Azure VM Diagnostics Explained

At VMPower we strive to ensure that Azure is a 1st class experience (as with all cloud providers we support). VMPower periodically collects performance metrics of VMs to better provide analytics on what VMs are under capacity.

Some of us at VM Power are ex-Microsoft engineers and so we know how to handle the quirky-ness of Azure to retrieve the necessary information we need for our customers.

There won't be an AWS version of this post since its much more straight forward to do this with AWS Cloudwatch APIs.

Detecting Azure VM Datapoints

We previously wrote about how we can detect idle VMs but we didn't do much sharing on how that works with our cloud providers. So we'll start with Azure.


The first thing to understand when it comes to Azure VM diagnostics is that everything is logged to Azure Tables. It's also good to note that Azure will charge you standard storage rates for storing the diagnostics data (which is extremely inexpensive at ~$0.07USD/TB).

Azure Tables is a PaaS service that Azure offers which provides mega-scalabe tables with very basic query abilities. We don't need to get into too much detail here since there is already a great blog post on how to effectively query Azure Tables.

The point is that if you want to retrieve data on your Virtual Machines you need to be able to query Azure Tables, which can be done from any language.

Linux (v2)

Alright let's get right down to it. There are different table schemas for different VM types. Linux VMs have a different schema than Windows VMs. Every table for Linux is split by the type of performance counter it logs. For example, to get Linux CPU data you need to inspect the LinuxCpuVer2v0 table:

Using the Azure storage explorer you can see that the table looks like this:

linux cpu table screenshot

With Azure tables you need to always include the partition key in your query. Otherwise your query will be unacceptably slow (think up to several minutes long!). For a detailed explanation check the blog post I mentioned earlier.

Notice how each partition key is an odd set of 0000000000000000__0 appended before what appears to be some kind of number? So the suffix of the PartitionKey is a .NET timestamp ticks value (I know for a Linux table, right?). For those unfamiliar, its basically the number of 100 nanosecond units that have passed since 0 A.D.

Partition keys can be queried by comparison operators available by the Azure Tables service. So using the gt operator in combination with the 0000000000000000__0 can get you just the CPU data points for the time span you care about (for example, the last 5 minutes).

The catch is that the 0000000000000000__0 can be 0000000000000001__0 or 0000000000000002__0 or 0000000000000003__0 all the way up to 0000000000000009__0. This is not documented by Azure however it appears that the latest data can be in any one of these prefixes.
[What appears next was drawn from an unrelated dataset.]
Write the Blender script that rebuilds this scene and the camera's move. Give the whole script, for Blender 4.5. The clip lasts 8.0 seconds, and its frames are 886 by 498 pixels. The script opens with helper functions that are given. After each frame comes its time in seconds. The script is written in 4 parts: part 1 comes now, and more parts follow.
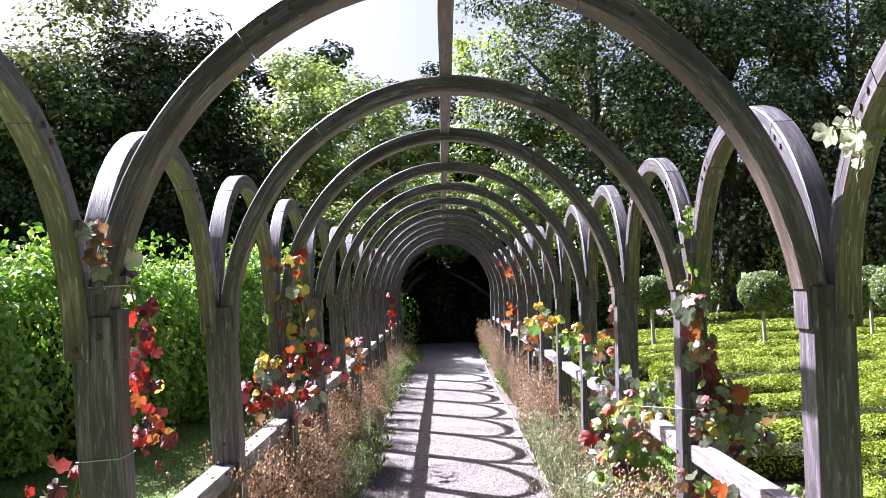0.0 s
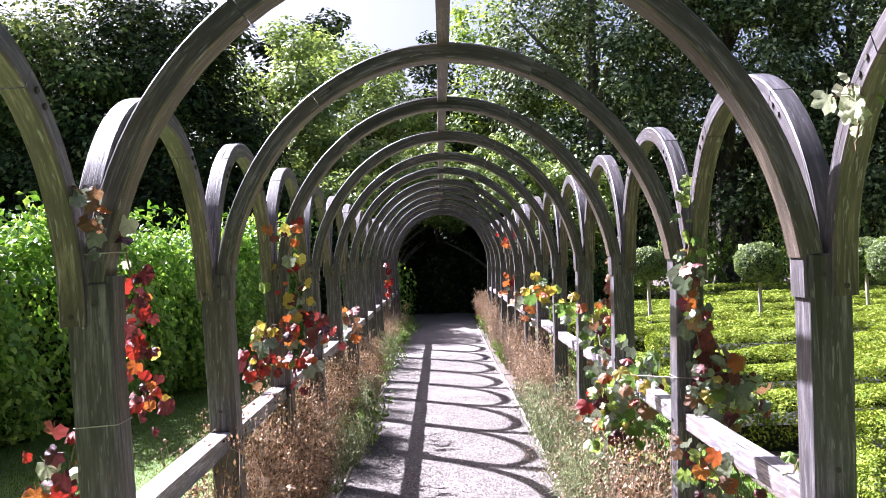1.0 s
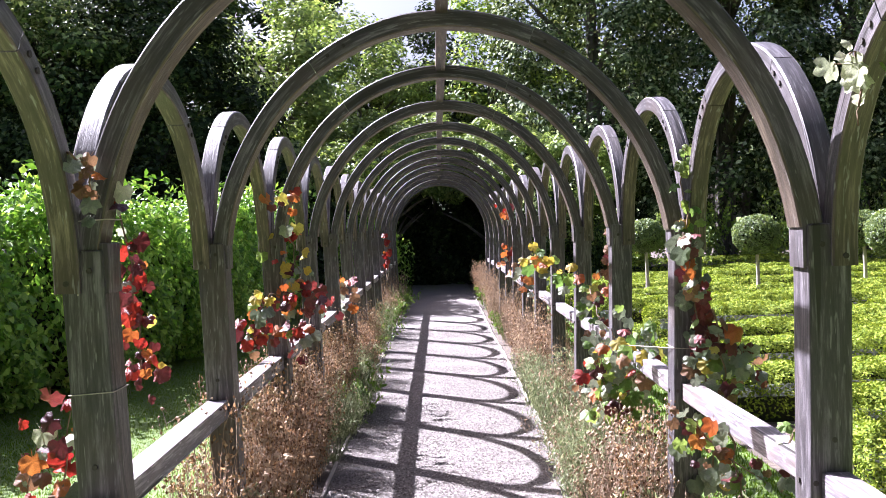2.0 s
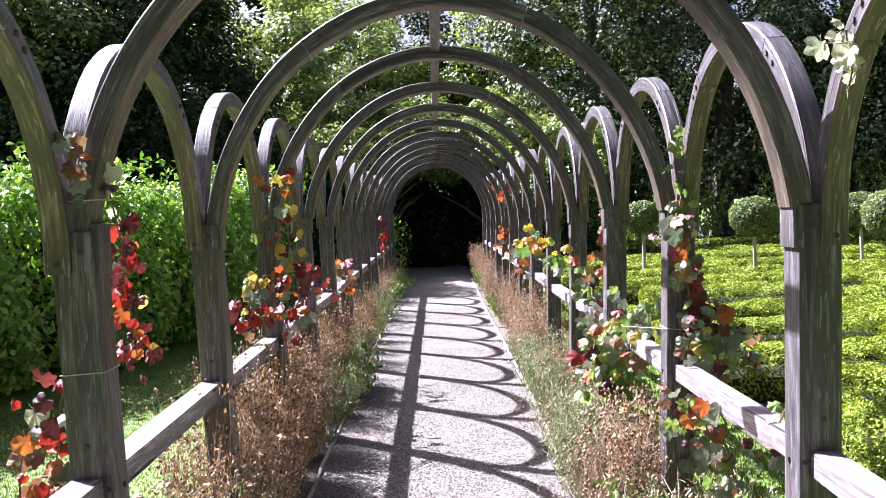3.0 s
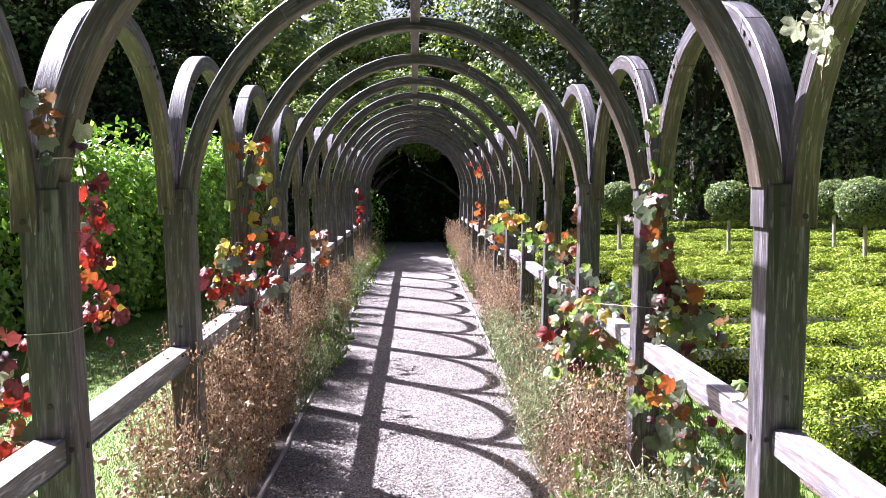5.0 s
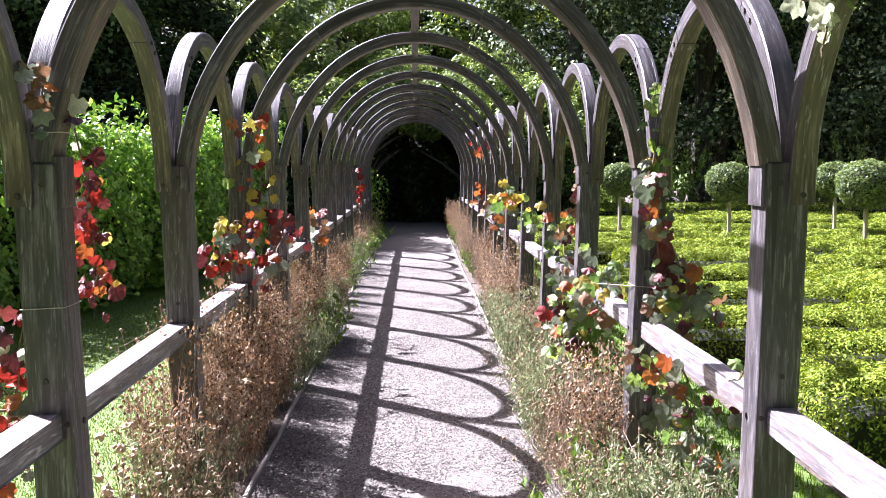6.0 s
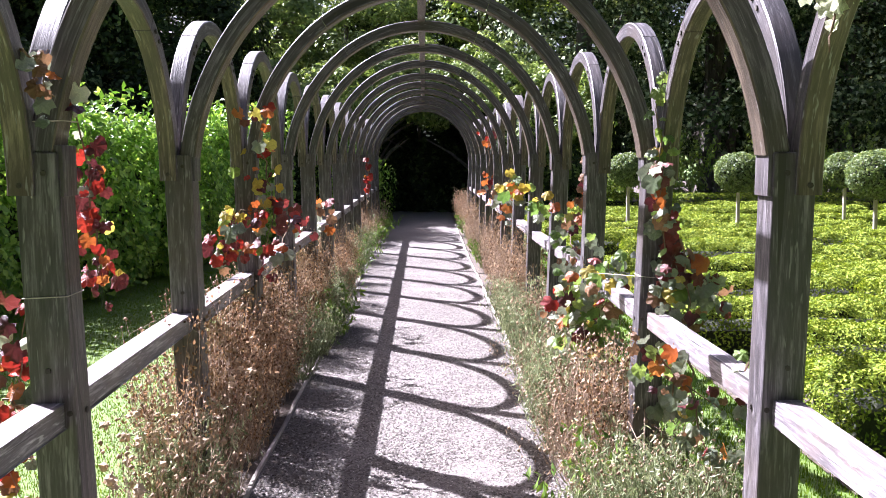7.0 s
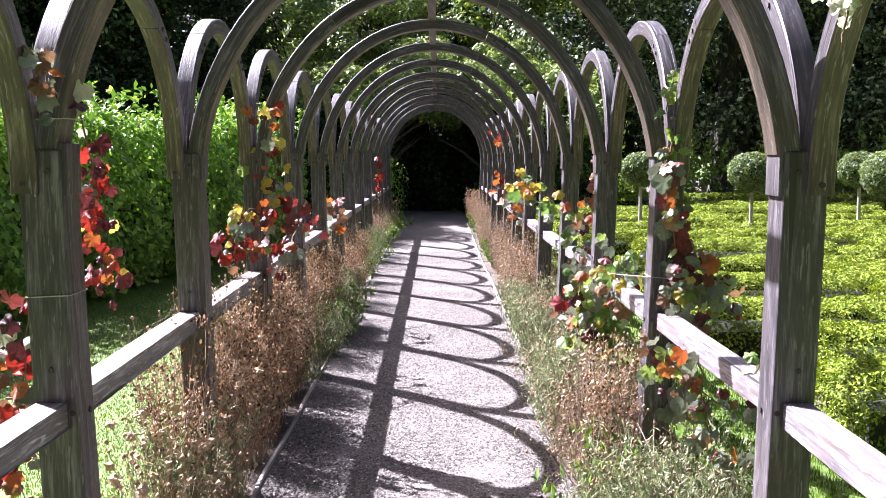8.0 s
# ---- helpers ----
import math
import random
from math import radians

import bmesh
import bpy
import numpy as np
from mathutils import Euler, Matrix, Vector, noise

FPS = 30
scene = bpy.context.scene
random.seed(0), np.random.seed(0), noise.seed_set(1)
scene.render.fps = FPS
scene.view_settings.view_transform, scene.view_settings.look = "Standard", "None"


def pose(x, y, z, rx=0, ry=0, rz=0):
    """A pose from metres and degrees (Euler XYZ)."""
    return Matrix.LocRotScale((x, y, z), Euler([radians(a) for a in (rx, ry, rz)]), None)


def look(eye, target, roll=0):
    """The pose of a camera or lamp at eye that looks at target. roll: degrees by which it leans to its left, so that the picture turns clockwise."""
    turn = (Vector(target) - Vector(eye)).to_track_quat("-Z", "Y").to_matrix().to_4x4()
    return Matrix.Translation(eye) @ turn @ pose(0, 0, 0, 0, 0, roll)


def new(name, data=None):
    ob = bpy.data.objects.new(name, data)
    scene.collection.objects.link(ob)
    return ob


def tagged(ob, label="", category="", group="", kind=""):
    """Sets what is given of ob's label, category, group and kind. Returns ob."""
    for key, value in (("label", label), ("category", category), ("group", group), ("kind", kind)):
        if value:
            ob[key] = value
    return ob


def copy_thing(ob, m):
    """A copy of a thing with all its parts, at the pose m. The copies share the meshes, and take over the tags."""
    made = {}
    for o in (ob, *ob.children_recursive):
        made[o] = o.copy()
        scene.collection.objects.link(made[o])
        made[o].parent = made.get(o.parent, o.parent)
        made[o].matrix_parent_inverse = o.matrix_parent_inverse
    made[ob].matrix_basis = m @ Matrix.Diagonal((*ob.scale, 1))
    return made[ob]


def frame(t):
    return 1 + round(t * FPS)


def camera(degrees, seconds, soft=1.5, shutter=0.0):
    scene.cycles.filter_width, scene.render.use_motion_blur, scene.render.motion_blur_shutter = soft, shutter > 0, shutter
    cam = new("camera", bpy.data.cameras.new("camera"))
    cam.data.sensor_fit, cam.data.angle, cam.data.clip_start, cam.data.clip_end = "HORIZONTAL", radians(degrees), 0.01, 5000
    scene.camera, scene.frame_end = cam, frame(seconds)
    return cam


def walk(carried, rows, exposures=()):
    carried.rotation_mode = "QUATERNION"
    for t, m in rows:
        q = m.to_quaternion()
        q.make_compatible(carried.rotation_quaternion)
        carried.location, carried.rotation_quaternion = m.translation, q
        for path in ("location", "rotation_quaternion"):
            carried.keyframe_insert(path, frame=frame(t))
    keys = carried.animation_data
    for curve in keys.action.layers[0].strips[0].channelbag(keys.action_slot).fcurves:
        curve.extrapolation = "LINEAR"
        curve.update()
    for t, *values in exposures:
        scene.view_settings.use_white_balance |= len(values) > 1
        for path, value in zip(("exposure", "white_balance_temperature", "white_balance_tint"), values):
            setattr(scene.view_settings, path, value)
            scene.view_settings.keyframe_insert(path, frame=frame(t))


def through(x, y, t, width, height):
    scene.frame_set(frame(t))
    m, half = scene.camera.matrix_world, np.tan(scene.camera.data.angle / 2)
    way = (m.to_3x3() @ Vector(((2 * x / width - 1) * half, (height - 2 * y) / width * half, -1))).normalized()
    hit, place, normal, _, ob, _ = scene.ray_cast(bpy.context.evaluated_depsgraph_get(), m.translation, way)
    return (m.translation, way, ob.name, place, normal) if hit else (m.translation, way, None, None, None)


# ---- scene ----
cam = camera(49.78, 8.0, soft=0.7)
PATH = [
    (0, (-0.0512, -0.0000, 1.7052), (-0.0320, 9.9934, 2.0673), -2.484),
    (0.5, (-0.0491, 0.0005, 1.6999), (-0.0014, 9.9975, 1.9399), -2.756),
    (1, (-0.0495, 0.0066, 1.6960), (-0.0137, 10.0064, 1.7527), -2.337),
    (1.5, (-0.0525, 0.0233, 1.6906), (-0.0175, 10.0226, 1.5754), -2.100),
    (3, (-0.0259, 0.0239, 1.6797), (0.0290, 10.0147, 1.2543), -2.152),
    (3.5, (-0.0241, 0.0251, 1.6737), (0.0437, 10.0116, 1.1575), -1.876),
    (4, (-0.0213, 0.0226, 1.6705), (0.1629, 10.0040, 1.0889), -1.178),
    (4.5, (-0.0158, 0.0242, 1.6671), (0.2460, 10.0023, 1.0603), -0.678),
    (6, (0.0015, 0.0338, 1.6504), (0.2859, 9.9909, 0.7696), -0.067),
    (6.5, (0.0089, 0.0384, 1.6493), (0.2717, 9.9911, 0.7140), -0.025),
    (7, (0.0165, 0.0500, 1.6489), (0.2126, 9.9992, 0.6617), 0.010),
    (7.5, (0.0248, 0.0641, 1.6481), (0.1679, 10.0135, 0.6538), 0.065),
    (8, (0.0357, 0.0792, 1.6478), (0.1008, 10.0293, 0.6518), 0.121),
]
walk(cam, [(t, look(eye, target, roll)) for t, eye, target, roll in PATH],
     exposures=((0.0, 2.62, 5700, 27), (8.0, 2.54, 5750, 27)))

# world, sun, exposure
SUN_FROM = Vector((-0.755, 0.64, 1.0)).normalized()   # towards the sun
w = bpy.data.worlds.new("sky")
scene.world = w
w.use_nodes = True
nt = w.node_tree
sky = nt.nodes.new("ShaderNodeTexSky")
sky.sky_type = "NISHITA"
sky.sun_disc = False
sky.sun_elevation = math.asin(SUN_FROM.z)
sky.sun_rotation = math.atan2(SUN_FROM.x, SUN_FROM.y)
sky.dust_density = 6.0
sky.air_density = 0.8
nt.links.new(sky.outputs[0], nt.nodes["Background"].inputs[0])
nt.nodes["Background"].inputs[1].default_value = 0.036
sun = new("sun", bpy.data.lights.new("sun", "SUN"))
sun.data.energy = 5.0
sun.data.angle = radians(0.53)
sun.data.color = (1.0, 0.965, 0.92)
sun.matrix_world = look(SUN_FROM * 40, (0, 0, 0))


# ---- materials ----
def material(name, rough=0.8):
    m = bpy.data.materials.new(name)
    m.use_nodes = True
    t = m.node_tree
    b = t.nodes["Principled BSDF"]
    b.inputs["Roughness"].default_value = rough
    return m, t, b


def node(t, kind, **inputs):
    n = t.nodes.new("ShaderNode" + kind)
    for k, v in inputs.items():
        n.inputs[k.replace("_", " ")].default_value = v
    return n


def ramp(t, fac, stops):
    n = t.nodes.new("ShaderNodeValToRGB")
    e = n.color_ramp.elements
    while len(e) < len(stops):
        e.new(0.5)
    for i, (p, c) in enumerate(stops):
        e[i].position = p
        e[i].color = (*c, 1)
    t.links.new(fac, n.inputs[0])
    return n.outputs[0]


def mix(t, fac, a, b, mode="MIX"):
    n = t.nodes.new("ShaderNodeMix")
    n.data_type, n.blend_type = "RGBA", mode
    for sock, v in ((n.inputs[0], fac), (n.inputs[6], a), (n.inputs[7], b)):
        if isinstance(v, (int, float)):
            sock.default_value = v
        elif isinstance(v, tuple):
            sock.default_value = (*v, 1)
        else:
            t.links.new(v, sock)
    return n.outputs[2]


def coords(t, scale=(1, 1, 1), world=True):
    """Position, stretched by scale: of the world, or of the object shifted by its own random number."""
    mp = t.nodes.new("ShaderNodeMapping")
    mp.inputs["Scale"].default_value = scale
    if world:
        g = t.nodes.new("ShaderNodeNewGeometry")
        t.links.new(g.outputs["Position"], mp.inputs[0])
    else:
        g = t.nodes.new("ShaderNodeTexCoord")
        i = t.nodes.new("ShaderNodeObjectInfo")
        s = t.nodes.new("ShaderNodeVectorMath")
        s.operation = "SCALE"
        s.inputs[0].default_value = (31, 17, 23)
        t.links.new(i.outputs["Random"], s.inputs["Scale"])
        a = t.nodes.new("ShaderNodeVectorMath")
        t.links.new(g.outputs["Object"], a.inputs[0])
        t.links.new(s.outputs[0], a.inputs[1])
        t.links.new(a.outputs[0], mp.inputs[0])
    return mp.outputs[0]


def noise_tex(t, vec, scale, detail=4, rough=0.55):
    n = node(t, "TexNoise", Scale=scale, Detail=detail, Roughness=rough)
    t.links.new(vec, n.inputs["Vector"])
    return n.outputs[0]


def bump(t, b, height, strength, dist):
    n = node(t, "Bump", Strength=strength, Distance=dist)
    t.links.new(height, n.inputs["Height"])
    t.links.new(n.outputs[0], b.inputs["Normal"])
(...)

Once you find the right prefix, you can get the correct data for your time interval of choice.

Programmatically speaking, to query for the last 5 minutes of data requires you to iterate up to N=10 through each parition key to determine if you selected the correct prefix.

You can find Disk and Memory information from the LinuxDiskVer2v0 and LinuxMemoryVer2v0 tables within the same storage account.


Windows VM tables are much more straight forward. The partition key is just 0 appended to a .NET timestamp and querying by gt on the partition key will give you all entries within your specified time without the need of iterating through prefixes:

Window VM performance counter table screenshot.

Note that on Windows, you'll have to also include CounterName into your table query based on the performance metric you want.

Finding the Correct Storage Account

On VMPower we use the Azure Resource Manager APIs to discover the correct storage account you configured for diagnostics storage in the portal. Just use the Azure resource explorer and you'll see it can easily be found within a VM resource description.